Images are not part of the copy; write out the rest of the data exactly as given.

■ Recorded data:
** begin **
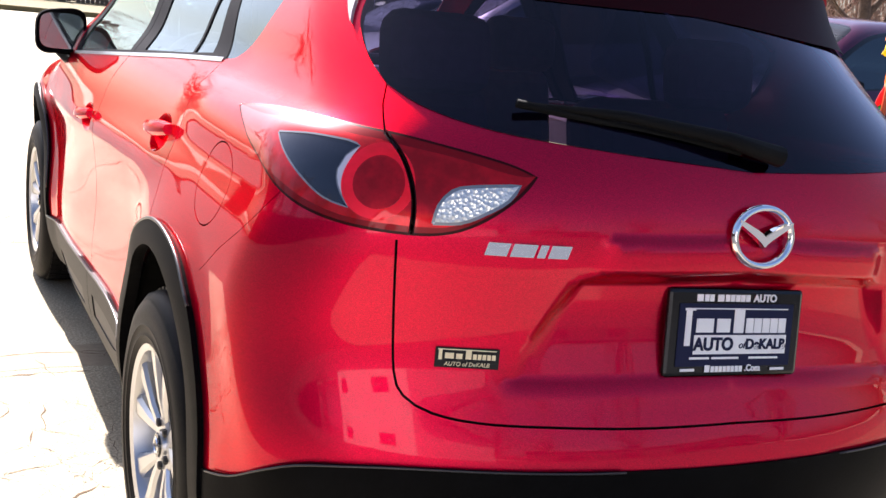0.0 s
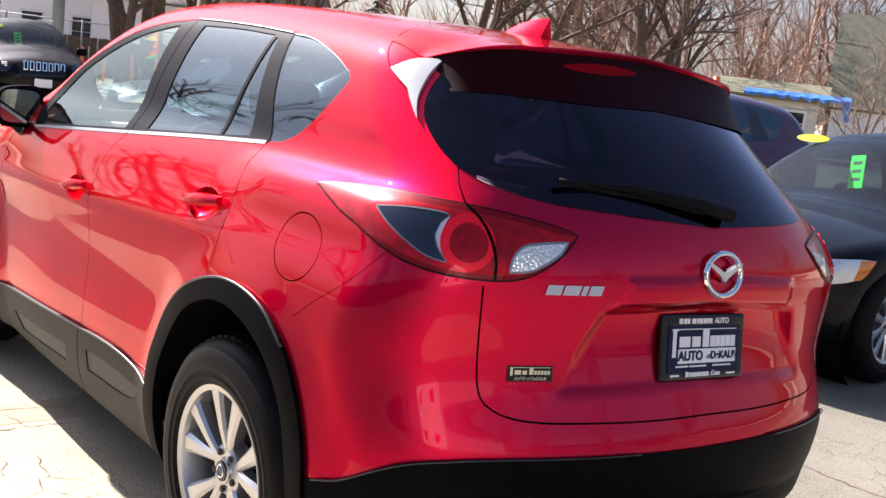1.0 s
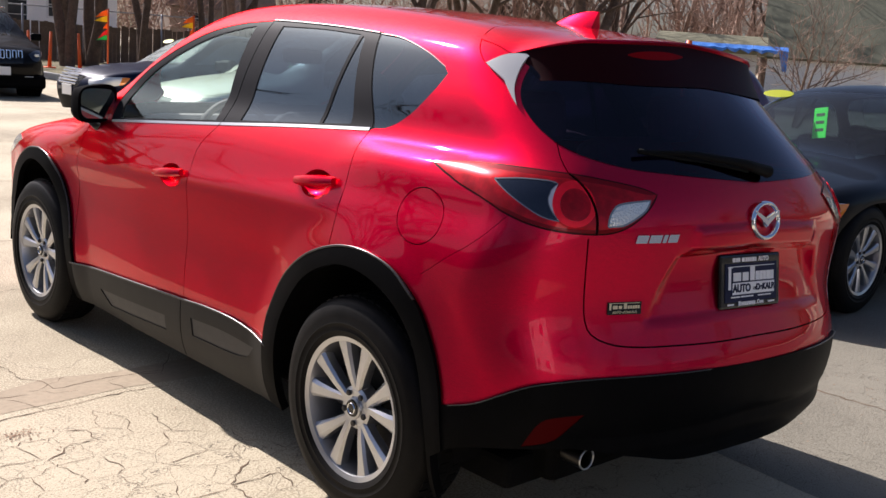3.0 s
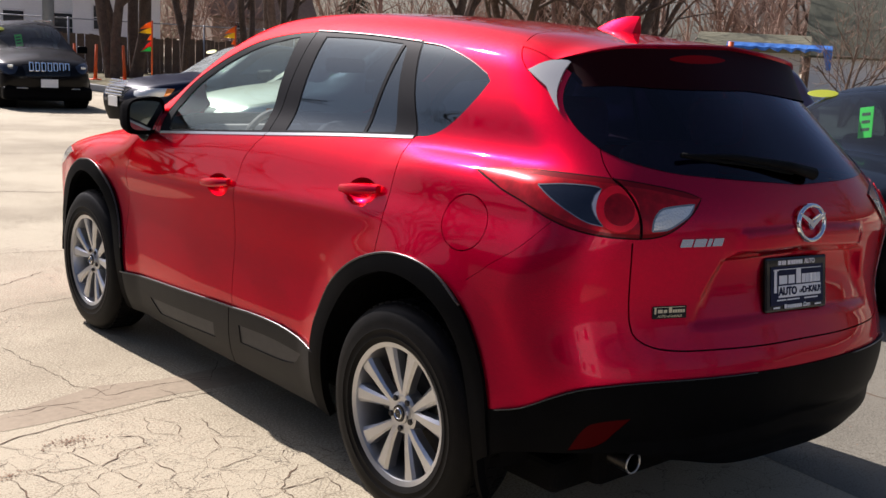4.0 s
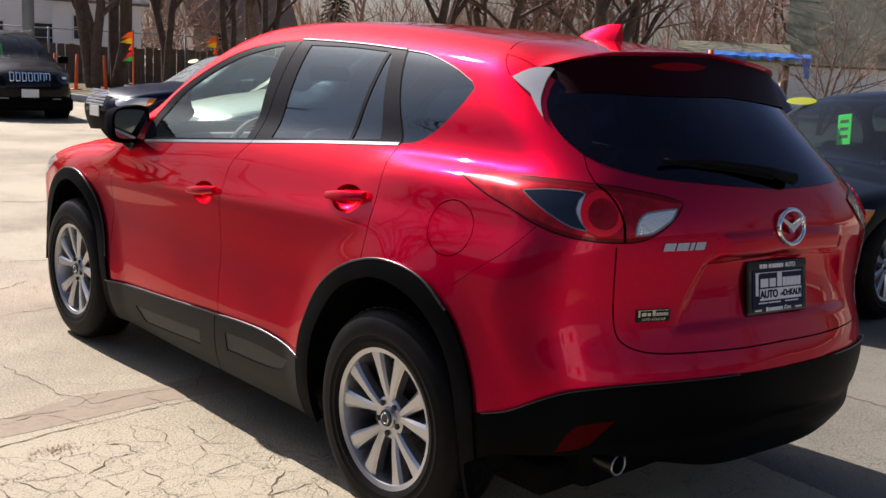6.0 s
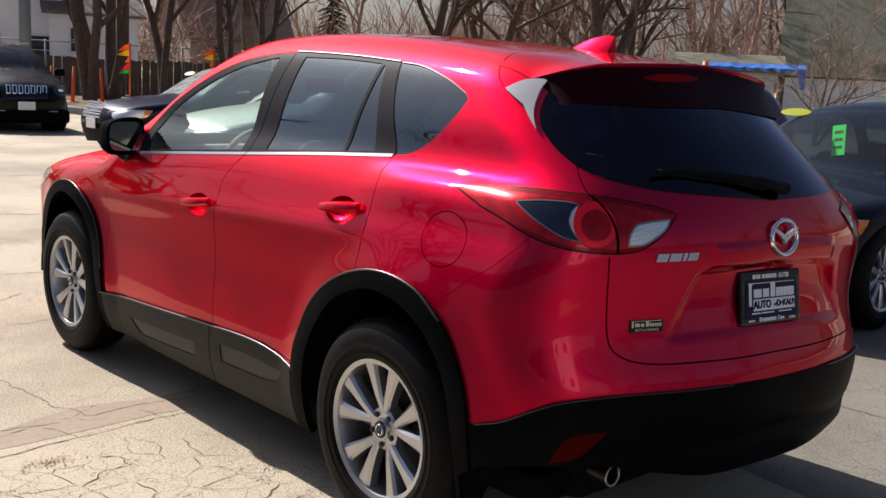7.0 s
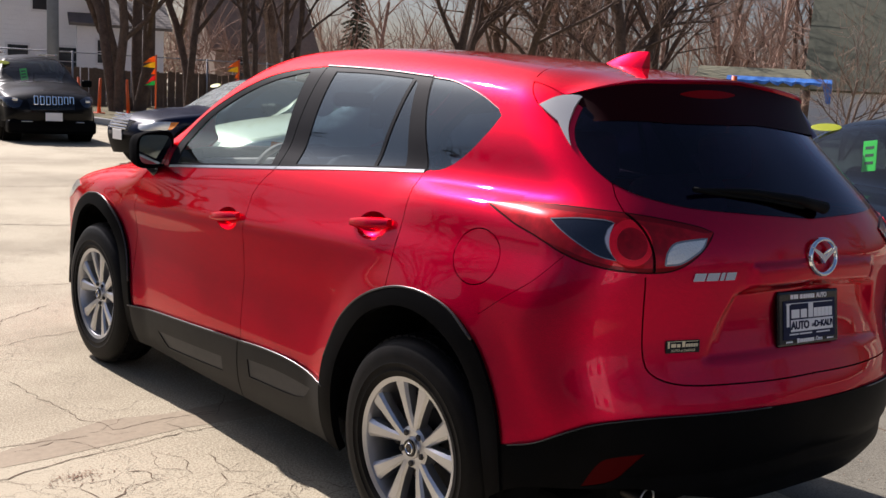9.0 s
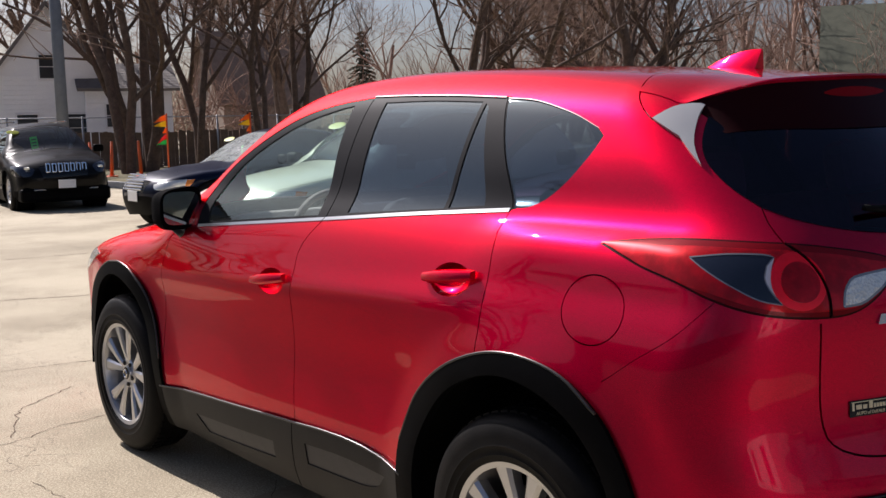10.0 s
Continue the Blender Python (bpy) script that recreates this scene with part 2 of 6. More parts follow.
** end **
■ Response:
0.0 s
1.0 s
3.0 s
4.0 s
6.0 s
7.0 s
9.0 s
10.0 s
Continue the Blender Python (bpy) script that recreates this scene with part 2 of 6. More parts follow.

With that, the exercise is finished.